Leave out the pictures and restate the rest of the data exactly.

-- start Recorded data --

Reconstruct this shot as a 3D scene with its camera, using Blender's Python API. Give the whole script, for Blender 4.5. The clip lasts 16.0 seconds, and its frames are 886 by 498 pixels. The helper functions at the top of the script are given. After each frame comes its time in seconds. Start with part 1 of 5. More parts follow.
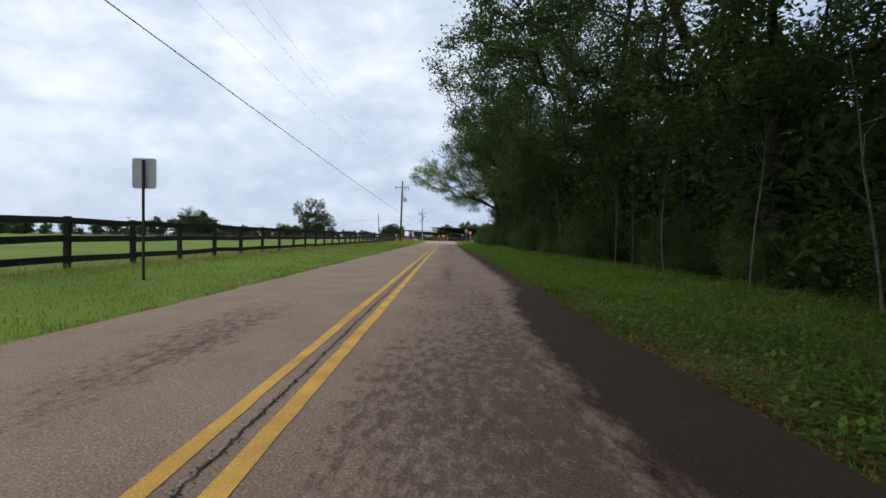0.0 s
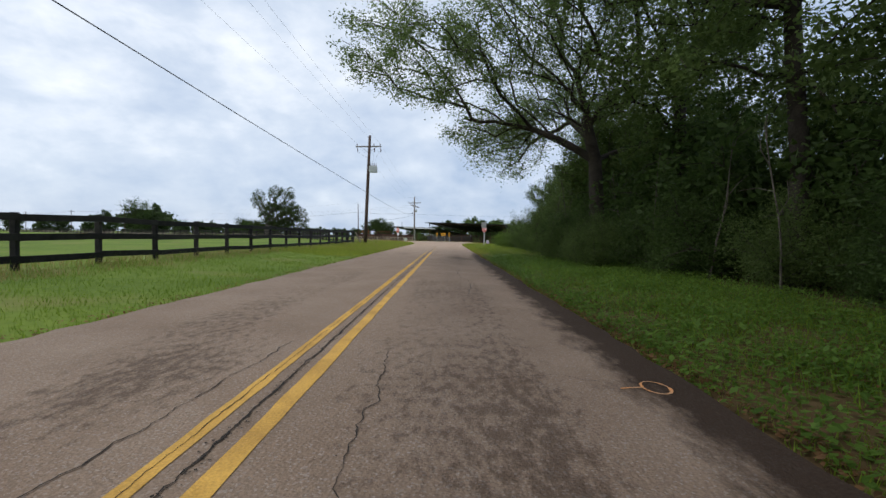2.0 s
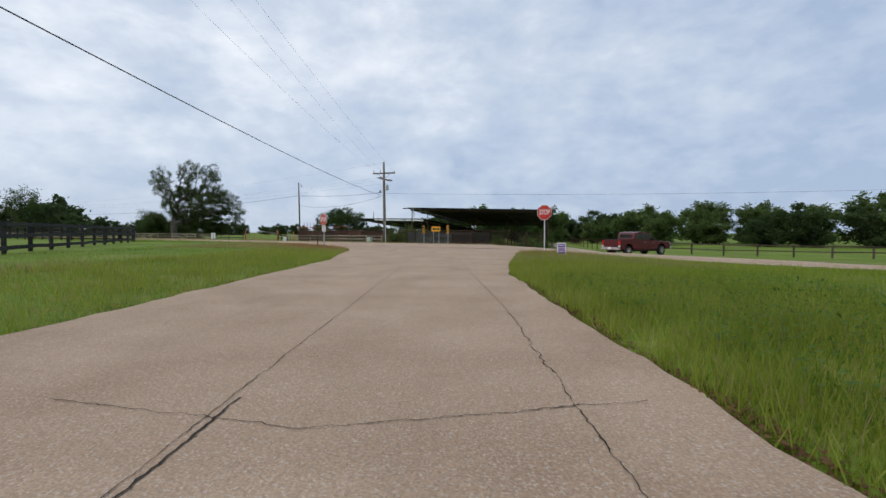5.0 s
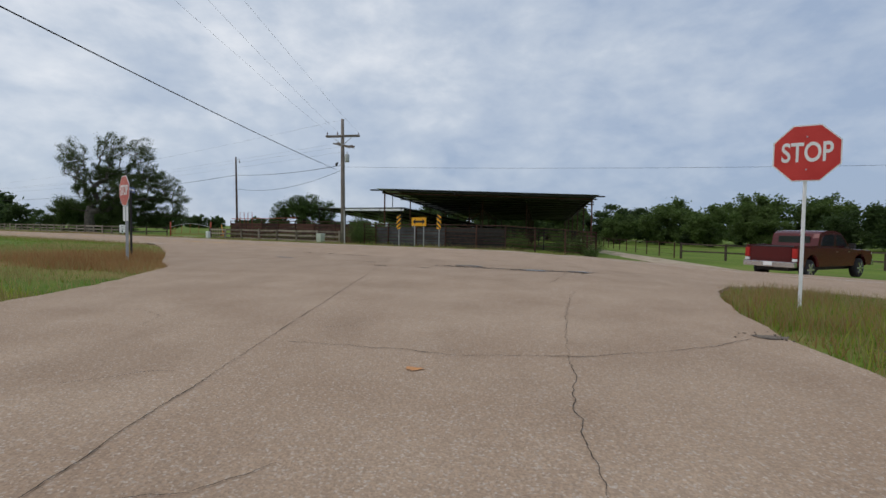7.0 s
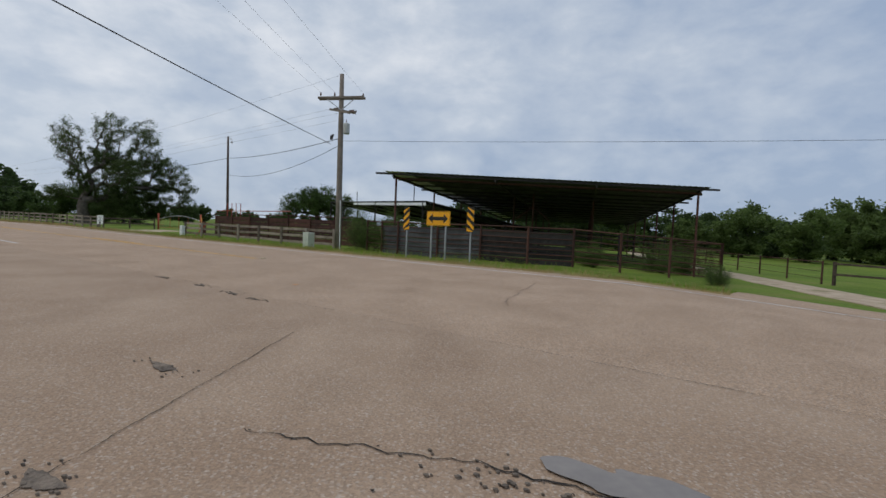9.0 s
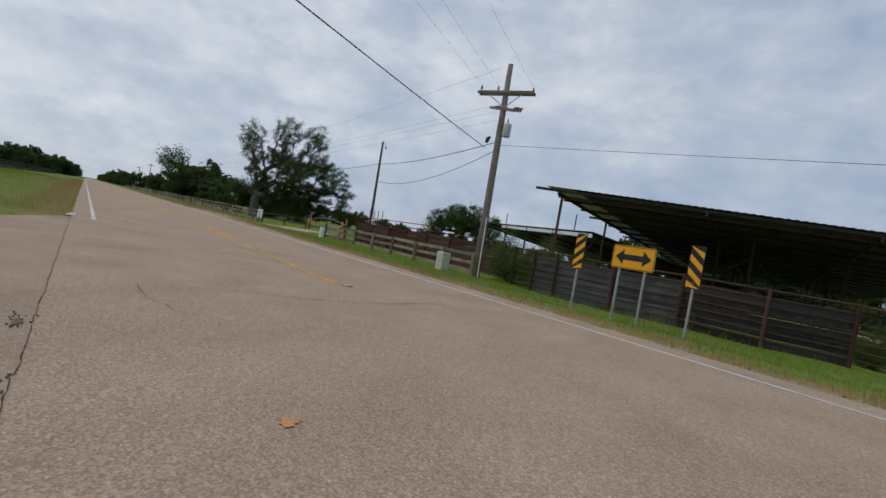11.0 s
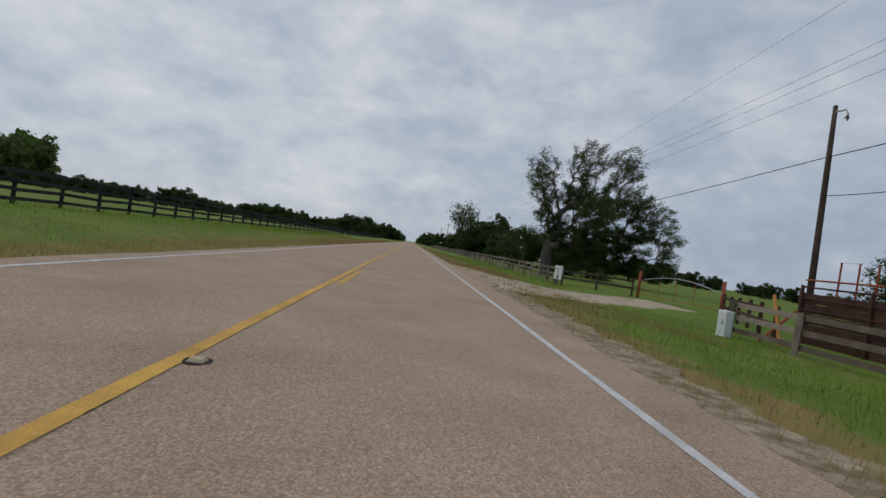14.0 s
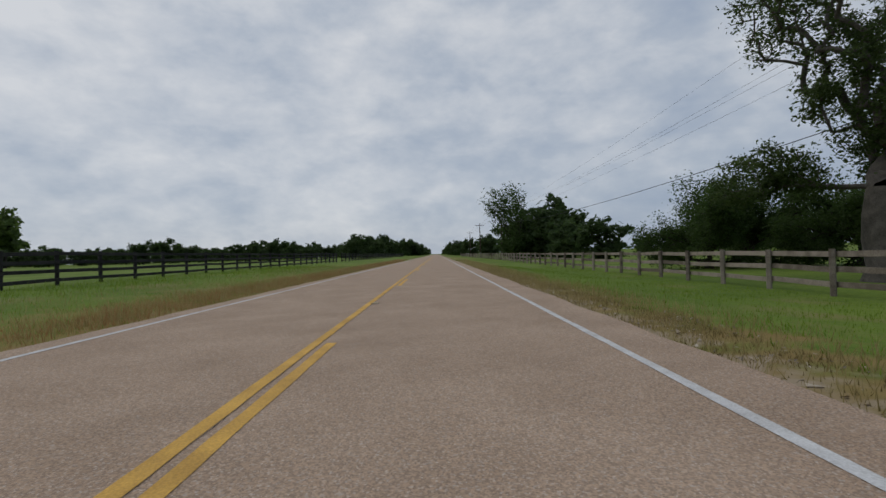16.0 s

-- end Recorded data --

Result for this exercise
Reconstruct this shot as a 3D scene with its camera, using Blender's Python API. Give the whole script, for Blender 4.5. The clip lasts 16.0 seconds, and its frames are 886 by 498 pixels. The helper functions at the top of the script are given. After each frame comes its time in seconds. Start with part 1 of 5. More parts follow.
0.0 s
2.0 s
5.0 s
7.0 s
9.0 s
11.0 s
14.0 s
16.0 s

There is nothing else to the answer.